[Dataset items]
[Start]
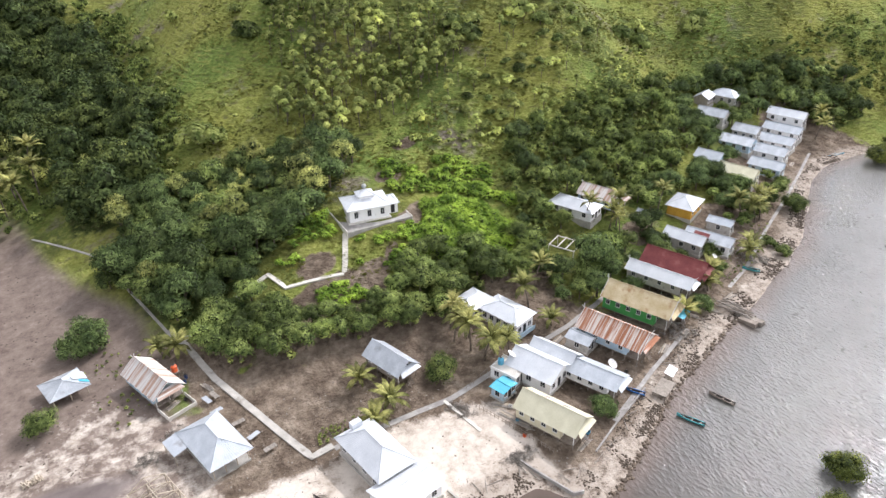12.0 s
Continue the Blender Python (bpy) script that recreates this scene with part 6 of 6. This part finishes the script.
# canoes
b, L = boat("canoe", -35.3, 70.2, -36.2, 74.5, 0.75, 0.5, M_BOAT_BLUE, M_BOAT_BLUE, "light blue outrigger canoe", 0.12, 2, "canoes")
part("float", Shape().beam((-L * 0.4, 1.3, 0.0), (L * 0.4, 1.3, 0.05), 0.07), M_TRIM, b)
for x in (-0.8, 0.9):
    part("outrigger_arm", Shape().beam((x, -0.4, 0.35), (x, 1.3, 0.1), 0.04, 5), M_TRIM, b)
boat("canoe", -24.9, 71.2, -25.2, 75.3, 0.6, 0.45, M_BOAT_RED, M_HULL_DARK, "narrow red-painted canoe lying afloat", 0.12, 2, "canoes")
boat("canoe", -0.6, 67.0, -2.6, 69.5, 0.7, 0.45, M_DEADWOOD, M_HULL_DARK, "small weathered grey canoe", 0.12, 2, "canoes")
boat("canoe", 28.4, 78.6, 26.9, 83.0, 0.75, 0.5, M_TIMBER, M_HULL_DARK, "weathered brown dugout canoe", 0.12, 3, "canoes")
boat("canoe", 20.2, 77.6, 18.0, 81.8, 0.8, 0.5, M_BOAT_TEAL, M_HULL_DARK, "teal-painted dugout canoe near the shore", 0.12, 3, "canoes")
boat("canoe", 16.2, 87.6, 14.4, 90.4, 0.8, 0.5, M_TARP, M_HULL_DARK, "blue canoe pulled up on the shore", gz_at(15.3, 89) + 0.22, 2, "canoes")
boat("canoe", 66.8, 105.6, 64.6, 108.6, 0.8, 0.5, M_BOAT_TEAL, M_HULL_DARK, "green canoe drawn up below the path", gz_at(65.6, 107) + 0.22, 2, "canoes")
boat("canoe", 140.0, 141.6, 146.0, 140.2, 0.9, 0.5, M_BOAT_BLUE, M_WHITE, "pale blue canoe at the head of the cove", 0.15, 2, "canoes")
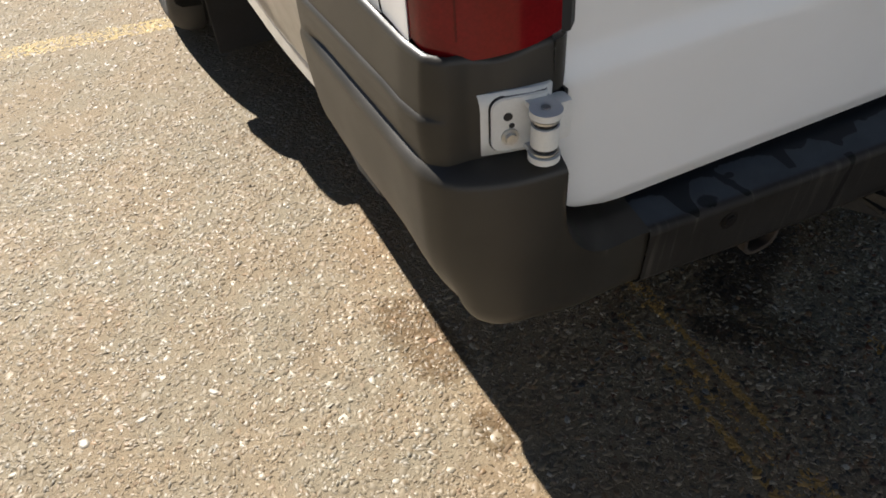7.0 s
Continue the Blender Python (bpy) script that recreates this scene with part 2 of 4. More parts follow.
def dusty_plastic(name, streaks):
    """Black bumper plastic under dry grey-tan road dust, washed dark where water ran."""
    n = Net(name)
    fine = n.noise(900.0, 2.0)
    if streaks:
        edge = n.math("ADD", n.attr("wet"), n.math("ADD", n.math("MULTIPLY", n.math("SUBTRACT", n.noise(160.0, 3.0), 0.5), 0.005), n.math("MULTIPLY", n.math("SUBTRACT", n.noise(48.0, 3.0), 0.5), 0.008)))
        wet = n.step(edge, -0.0012, 0.0012)
        rim = n.math("MULTIPLY", n.step(edge, -0.006, -0.0008), n.math("SUBTRACT", 1.0, wet))
        run = n.noise(1.0, 4.0, 0.6, vector=n.vec("MULTIPLY", n.pos(), (95, 6, 6)))
        film = n.step(n.noise(14.0, 4.0), 0.25, 0.75, 0.75, 1.1)
        broad = n.noise(1.0, 3.0, 0.5, vector=n.vec("MULTIPLY", n.pos(), (38, 3, 3)))
        run = n.math("MAXIMUM", n.step(run, 0.55, 0.76), n.math("MULTIPLY", n.step(broad, 0.60, 0.68), n.step(run, 0.35, 0.6)))
        run = n.math("MULTIPLY", run, n.step(n.node("ShaderNodeSeparateXYZ", (n.pos(),)), -0.45, -0.1, 1.0, 0.12))
        dust = n.mix(run, (0.0232, 0.0214, 0.0191), (0.056, 0.0505, 0.0440))
        # paler, bluer dust on the ledge; the sky's light there put in the colour
        dust = n.mix(n.attr("dust_sheen"), dust, n.mix(n.noise(40.0, 4.0), (0.036, 0.044, 0.056), (0.050, 0.060, 0.075)))
        dust = n.mix(n.math("MULTIPLY", rim, 0.08), dust, (0.088, 0.078, 0.068))
        dust = n.mix(1.0, dust, n.node("ShaderNodeCombineColor", (film, film, film)), "MULTIPLY")
        c = n.mix(wet, dust, n.mix(n.attr("dust_sheen"), n.mix(fine, (0.0068, 0.0063, 0.0060), (0.0115, 0.0107, 0.0099)), (0.012, 0.0135, 0.0155)))
        r = n.math("SUBTRACT", 0.52, n.math("MULTIPLY", wet, 0.08))
        n.put(n.b.inputs["IOR"], n.math("SUBTRACT", 1.27, n.math("MULTIPLY", n.math("MULTIPLY", wet, n.math("SUBTRACT", 1.0, n.attr("dust_sheen"))), 0.08)))
        # blue sky sheen put in the ledge's reflection tint
        n.put(n.b.inputs["Specular Tint"], n.mix(n.attr("dust_sheen"), (1.0, 1.0, 1.0), (0.78, 0.88, 1.0)))
    else:
        slow = n.noise(7.0, 4.0)
        c = n.mix(n.step(slow, 0.3, 0.75), (0.0245, 0.0222, 0.0182), (0.0390, 0.0350, 0.0288))
        c = n.mix(n.step(n.noise(120.0, 5.0, 0.7), 0.68, 0.76, 0.0, 0.25), c, (0.06, 0.055, 0.046))
        r = n.step(slow, 0.3, 0.7, 0.37, 0.46)
        n.b.inputs["IOR"].default_value = 1.44
        n.put(n.b.inputs["Specular Tint"], (0.96, 0.98, 1.0))
    n.bump(fine, 0.25, 0.0005)
    return n.done(c, r)


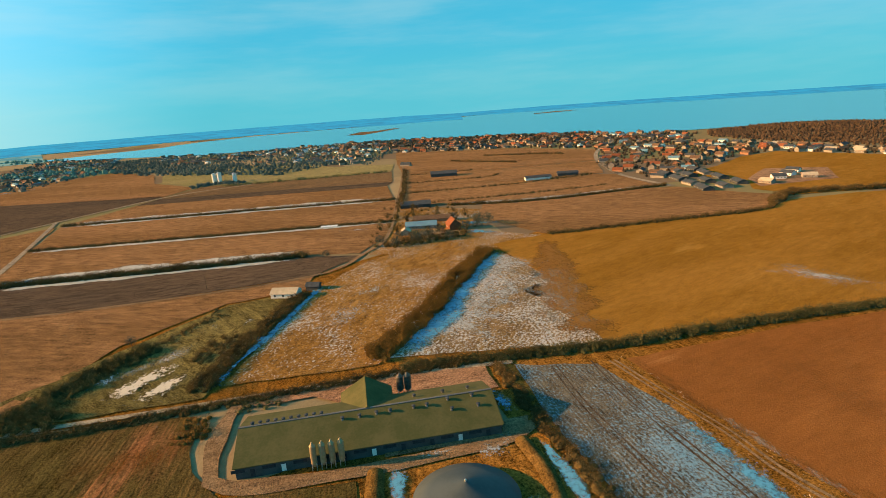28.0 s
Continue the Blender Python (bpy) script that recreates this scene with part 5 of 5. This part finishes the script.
[End]
◆ SHORT PROBLEM: Extract every line of the records above that contains the word "Blender".

◆ EXERCISE OUTPUT:
Continue the Blender Python (bpy) script that recreates this scene with part 6 of 6. This part finishes the script.
Continue the Blender Python (bpy) script that recreates this scene with part 2 of 4. More parts follow.
Continue the Blender Python (bpy) script that recreates this scene with part 5 of 5. This part finishes the script.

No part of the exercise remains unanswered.